TASK TO CARRY OUT: Search the material below for the word "scene". Copy every line that has it.

EXERCISE MATERIAL:
┄┄┄┄┄┄┄┄┄┄┄┄┄┄┄┄┄┄┄┄
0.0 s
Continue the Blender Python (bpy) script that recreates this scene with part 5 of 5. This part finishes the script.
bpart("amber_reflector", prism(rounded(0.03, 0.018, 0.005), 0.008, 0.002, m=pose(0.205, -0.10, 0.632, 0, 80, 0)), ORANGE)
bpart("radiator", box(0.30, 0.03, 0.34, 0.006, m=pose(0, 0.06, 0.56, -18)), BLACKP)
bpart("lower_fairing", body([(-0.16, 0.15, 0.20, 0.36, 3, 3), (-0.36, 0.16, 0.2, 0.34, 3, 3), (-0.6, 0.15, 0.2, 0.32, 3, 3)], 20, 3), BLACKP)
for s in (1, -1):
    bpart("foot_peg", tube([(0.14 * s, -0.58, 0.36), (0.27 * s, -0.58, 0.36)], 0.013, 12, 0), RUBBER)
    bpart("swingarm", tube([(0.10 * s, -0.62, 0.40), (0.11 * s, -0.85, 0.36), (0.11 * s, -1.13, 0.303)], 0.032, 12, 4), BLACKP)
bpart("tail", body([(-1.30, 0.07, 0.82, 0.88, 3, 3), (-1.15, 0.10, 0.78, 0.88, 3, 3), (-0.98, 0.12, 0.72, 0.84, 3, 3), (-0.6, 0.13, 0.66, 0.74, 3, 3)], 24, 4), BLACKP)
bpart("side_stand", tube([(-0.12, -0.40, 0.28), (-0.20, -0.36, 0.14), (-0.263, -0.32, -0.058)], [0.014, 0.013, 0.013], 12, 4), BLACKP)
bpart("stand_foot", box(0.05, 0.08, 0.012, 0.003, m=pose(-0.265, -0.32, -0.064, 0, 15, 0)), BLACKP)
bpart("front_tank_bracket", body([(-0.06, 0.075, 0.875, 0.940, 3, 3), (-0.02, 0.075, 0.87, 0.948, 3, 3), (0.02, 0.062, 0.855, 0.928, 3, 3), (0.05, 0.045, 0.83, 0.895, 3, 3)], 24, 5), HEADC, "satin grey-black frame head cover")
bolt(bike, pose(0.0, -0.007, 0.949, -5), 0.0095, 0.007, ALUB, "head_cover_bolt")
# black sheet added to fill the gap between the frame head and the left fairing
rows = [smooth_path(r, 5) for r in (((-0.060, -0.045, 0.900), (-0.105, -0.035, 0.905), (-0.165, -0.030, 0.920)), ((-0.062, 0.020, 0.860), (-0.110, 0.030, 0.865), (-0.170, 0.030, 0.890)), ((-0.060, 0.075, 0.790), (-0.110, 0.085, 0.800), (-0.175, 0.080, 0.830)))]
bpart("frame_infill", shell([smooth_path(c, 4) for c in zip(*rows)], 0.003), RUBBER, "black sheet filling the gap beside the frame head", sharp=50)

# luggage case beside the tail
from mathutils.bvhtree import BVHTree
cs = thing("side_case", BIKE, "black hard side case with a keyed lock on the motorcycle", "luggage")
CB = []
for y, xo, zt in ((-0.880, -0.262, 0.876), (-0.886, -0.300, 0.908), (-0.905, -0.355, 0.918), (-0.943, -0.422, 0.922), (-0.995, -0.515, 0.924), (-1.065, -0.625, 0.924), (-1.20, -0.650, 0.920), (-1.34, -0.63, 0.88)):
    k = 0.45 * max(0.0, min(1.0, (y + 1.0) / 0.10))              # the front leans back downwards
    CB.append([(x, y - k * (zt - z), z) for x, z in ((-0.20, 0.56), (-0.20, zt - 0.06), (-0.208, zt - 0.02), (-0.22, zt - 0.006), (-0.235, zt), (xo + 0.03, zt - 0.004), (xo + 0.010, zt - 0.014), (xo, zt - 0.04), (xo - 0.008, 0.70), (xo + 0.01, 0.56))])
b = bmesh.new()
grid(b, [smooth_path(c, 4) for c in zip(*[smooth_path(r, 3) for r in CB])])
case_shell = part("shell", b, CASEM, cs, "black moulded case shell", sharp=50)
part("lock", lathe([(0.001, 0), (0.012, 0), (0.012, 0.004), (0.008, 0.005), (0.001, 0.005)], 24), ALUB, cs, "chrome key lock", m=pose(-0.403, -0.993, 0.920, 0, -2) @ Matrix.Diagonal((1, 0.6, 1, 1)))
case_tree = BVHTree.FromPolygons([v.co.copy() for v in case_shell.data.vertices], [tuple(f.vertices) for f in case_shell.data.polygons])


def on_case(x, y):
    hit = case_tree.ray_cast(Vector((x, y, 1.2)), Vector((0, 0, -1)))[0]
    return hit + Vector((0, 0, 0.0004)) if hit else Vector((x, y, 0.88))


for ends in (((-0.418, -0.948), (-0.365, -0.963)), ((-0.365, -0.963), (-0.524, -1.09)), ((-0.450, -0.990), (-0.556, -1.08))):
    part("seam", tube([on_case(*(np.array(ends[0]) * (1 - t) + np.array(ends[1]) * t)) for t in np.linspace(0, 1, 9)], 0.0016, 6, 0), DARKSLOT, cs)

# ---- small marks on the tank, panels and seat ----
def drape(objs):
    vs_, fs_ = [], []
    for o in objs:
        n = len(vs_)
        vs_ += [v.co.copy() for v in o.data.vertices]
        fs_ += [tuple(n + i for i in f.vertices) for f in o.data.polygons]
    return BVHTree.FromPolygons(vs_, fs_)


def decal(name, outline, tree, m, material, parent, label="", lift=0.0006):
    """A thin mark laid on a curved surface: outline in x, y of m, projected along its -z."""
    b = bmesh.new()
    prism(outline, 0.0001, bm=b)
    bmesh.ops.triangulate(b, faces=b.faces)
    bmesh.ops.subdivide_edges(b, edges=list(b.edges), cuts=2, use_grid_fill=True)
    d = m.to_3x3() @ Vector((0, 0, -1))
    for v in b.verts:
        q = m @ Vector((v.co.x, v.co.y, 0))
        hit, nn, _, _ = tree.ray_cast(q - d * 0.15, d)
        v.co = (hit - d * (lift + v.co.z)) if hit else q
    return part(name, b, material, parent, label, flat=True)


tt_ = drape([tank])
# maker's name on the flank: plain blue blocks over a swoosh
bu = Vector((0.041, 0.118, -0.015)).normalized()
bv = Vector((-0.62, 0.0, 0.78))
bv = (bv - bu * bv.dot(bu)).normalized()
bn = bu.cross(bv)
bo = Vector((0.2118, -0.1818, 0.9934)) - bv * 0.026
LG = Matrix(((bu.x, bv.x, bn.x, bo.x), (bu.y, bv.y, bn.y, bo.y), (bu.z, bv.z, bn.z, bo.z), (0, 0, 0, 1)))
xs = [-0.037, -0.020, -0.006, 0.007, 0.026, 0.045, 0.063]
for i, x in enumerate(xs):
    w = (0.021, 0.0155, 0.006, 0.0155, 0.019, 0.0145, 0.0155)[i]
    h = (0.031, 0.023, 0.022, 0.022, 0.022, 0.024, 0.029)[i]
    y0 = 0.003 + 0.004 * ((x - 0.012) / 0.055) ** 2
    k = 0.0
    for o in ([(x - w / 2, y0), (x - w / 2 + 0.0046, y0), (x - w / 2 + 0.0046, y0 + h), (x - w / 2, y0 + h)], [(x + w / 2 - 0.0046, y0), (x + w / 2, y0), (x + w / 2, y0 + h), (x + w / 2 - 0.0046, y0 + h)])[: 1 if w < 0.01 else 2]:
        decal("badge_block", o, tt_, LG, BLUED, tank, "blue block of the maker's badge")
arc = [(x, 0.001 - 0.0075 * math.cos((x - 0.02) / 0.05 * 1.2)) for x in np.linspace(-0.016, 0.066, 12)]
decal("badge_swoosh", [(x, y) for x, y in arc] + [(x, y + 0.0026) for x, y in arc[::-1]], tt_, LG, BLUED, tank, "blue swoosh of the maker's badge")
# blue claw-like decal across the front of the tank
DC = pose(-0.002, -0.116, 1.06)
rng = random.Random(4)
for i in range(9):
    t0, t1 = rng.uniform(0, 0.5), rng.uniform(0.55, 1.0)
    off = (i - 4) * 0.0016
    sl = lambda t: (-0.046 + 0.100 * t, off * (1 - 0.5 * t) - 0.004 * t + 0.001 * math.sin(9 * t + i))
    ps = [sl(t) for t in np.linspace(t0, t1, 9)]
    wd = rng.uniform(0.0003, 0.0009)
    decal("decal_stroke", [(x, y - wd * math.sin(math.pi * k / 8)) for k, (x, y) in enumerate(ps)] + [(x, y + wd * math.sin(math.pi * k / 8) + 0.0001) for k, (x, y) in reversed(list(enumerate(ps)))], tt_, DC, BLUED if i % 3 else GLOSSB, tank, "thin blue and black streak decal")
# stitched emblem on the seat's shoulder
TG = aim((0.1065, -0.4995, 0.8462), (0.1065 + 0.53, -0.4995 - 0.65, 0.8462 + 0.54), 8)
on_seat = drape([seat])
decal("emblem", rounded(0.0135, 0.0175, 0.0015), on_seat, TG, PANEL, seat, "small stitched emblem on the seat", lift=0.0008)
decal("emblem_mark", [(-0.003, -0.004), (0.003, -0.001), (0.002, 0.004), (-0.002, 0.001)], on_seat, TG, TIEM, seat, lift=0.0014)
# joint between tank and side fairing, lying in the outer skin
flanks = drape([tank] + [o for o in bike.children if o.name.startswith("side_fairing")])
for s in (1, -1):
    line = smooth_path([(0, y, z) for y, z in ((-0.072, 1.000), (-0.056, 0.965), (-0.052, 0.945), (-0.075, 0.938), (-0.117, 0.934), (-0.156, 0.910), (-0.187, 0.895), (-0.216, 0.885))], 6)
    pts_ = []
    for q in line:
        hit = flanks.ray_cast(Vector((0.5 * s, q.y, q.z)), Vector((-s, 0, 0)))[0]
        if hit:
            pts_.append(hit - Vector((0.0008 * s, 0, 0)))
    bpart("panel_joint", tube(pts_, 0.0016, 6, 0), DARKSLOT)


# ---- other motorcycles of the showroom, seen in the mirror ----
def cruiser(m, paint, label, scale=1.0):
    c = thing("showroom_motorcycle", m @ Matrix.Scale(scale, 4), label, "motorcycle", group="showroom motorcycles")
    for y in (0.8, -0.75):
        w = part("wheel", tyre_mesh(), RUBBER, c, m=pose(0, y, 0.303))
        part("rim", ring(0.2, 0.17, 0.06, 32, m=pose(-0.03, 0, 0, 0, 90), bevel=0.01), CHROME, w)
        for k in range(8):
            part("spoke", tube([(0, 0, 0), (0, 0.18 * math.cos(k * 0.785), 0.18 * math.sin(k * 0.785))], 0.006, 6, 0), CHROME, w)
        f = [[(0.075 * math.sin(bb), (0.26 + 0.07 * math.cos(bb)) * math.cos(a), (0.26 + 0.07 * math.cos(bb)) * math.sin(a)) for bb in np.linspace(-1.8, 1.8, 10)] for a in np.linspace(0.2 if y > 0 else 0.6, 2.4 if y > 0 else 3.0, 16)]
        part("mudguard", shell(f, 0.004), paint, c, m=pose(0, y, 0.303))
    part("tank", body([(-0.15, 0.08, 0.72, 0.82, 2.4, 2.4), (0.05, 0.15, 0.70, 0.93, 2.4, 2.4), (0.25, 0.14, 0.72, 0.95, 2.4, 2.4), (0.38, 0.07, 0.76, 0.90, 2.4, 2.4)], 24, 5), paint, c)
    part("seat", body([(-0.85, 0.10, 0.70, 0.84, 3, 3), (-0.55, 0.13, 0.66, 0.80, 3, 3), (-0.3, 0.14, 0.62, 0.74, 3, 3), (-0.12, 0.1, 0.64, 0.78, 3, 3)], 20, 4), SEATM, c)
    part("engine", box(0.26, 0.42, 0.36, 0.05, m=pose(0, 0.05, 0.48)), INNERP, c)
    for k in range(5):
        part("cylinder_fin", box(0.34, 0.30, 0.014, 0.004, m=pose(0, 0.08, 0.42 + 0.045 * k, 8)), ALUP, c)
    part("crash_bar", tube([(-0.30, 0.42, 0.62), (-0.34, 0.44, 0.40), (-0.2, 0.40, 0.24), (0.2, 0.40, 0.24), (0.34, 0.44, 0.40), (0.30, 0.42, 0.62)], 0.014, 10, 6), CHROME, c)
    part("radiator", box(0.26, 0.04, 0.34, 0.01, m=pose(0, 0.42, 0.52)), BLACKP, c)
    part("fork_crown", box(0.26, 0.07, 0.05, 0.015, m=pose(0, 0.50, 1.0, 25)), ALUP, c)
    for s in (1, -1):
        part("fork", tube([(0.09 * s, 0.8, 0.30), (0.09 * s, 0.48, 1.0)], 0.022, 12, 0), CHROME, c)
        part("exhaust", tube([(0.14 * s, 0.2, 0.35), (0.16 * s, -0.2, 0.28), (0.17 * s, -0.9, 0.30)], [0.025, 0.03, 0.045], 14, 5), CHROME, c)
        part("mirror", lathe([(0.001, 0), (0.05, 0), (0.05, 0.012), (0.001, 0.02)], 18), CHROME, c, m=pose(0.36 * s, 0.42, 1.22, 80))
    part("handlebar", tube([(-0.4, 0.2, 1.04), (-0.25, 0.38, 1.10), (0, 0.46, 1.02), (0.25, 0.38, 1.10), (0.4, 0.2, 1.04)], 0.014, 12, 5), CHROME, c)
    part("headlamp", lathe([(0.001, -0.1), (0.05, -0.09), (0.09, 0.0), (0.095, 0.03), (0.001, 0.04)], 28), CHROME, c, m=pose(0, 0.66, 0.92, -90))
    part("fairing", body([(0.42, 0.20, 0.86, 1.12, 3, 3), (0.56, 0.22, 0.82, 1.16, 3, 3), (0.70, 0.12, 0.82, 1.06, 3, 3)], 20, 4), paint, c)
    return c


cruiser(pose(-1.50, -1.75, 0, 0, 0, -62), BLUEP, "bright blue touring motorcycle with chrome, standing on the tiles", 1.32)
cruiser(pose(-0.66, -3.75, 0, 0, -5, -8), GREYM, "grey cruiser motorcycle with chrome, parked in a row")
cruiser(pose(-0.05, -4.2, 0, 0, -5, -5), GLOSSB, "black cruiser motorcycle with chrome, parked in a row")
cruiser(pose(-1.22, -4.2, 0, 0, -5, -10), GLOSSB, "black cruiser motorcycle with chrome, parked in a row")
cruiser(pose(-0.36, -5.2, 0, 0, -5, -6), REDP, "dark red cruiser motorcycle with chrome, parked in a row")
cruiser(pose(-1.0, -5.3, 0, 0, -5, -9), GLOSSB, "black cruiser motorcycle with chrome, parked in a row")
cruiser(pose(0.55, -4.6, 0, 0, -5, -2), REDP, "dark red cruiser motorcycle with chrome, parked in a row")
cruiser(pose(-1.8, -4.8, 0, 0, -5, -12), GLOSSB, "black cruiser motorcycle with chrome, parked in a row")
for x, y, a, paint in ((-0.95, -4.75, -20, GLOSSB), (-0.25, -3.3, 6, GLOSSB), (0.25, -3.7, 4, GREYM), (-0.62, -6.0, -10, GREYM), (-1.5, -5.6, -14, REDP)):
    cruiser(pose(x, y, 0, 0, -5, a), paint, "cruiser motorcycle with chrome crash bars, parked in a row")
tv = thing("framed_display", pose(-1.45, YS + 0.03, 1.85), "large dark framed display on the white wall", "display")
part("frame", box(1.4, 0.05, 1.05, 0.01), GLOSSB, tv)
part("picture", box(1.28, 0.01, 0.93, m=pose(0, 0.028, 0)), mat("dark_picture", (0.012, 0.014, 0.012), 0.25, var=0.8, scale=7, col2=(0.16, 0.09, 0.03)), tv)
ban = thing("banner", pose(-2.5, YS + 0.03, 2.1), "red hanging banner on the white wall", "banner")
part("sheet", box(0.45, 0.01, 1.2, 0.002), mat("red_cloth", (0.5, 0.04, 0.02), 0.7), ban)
┄┄┄┄┄┄┄┄┄┄┄┄┄┄┄┄┄┄┄┄
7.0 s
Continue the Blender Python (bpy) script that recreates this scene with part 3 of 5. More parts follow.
┄┄┄┄┄┄┄┄┄┄┄┄┄┄┄┄┄┄┄┄
TASK SOLUTION:
Continue the Blender Python (bpy) script that recreates this scene with part 5 of 5. This part finishes the script.
Continue the Blender Python (bpy) script that recreates this scene with part 3 of 5. More parts follow.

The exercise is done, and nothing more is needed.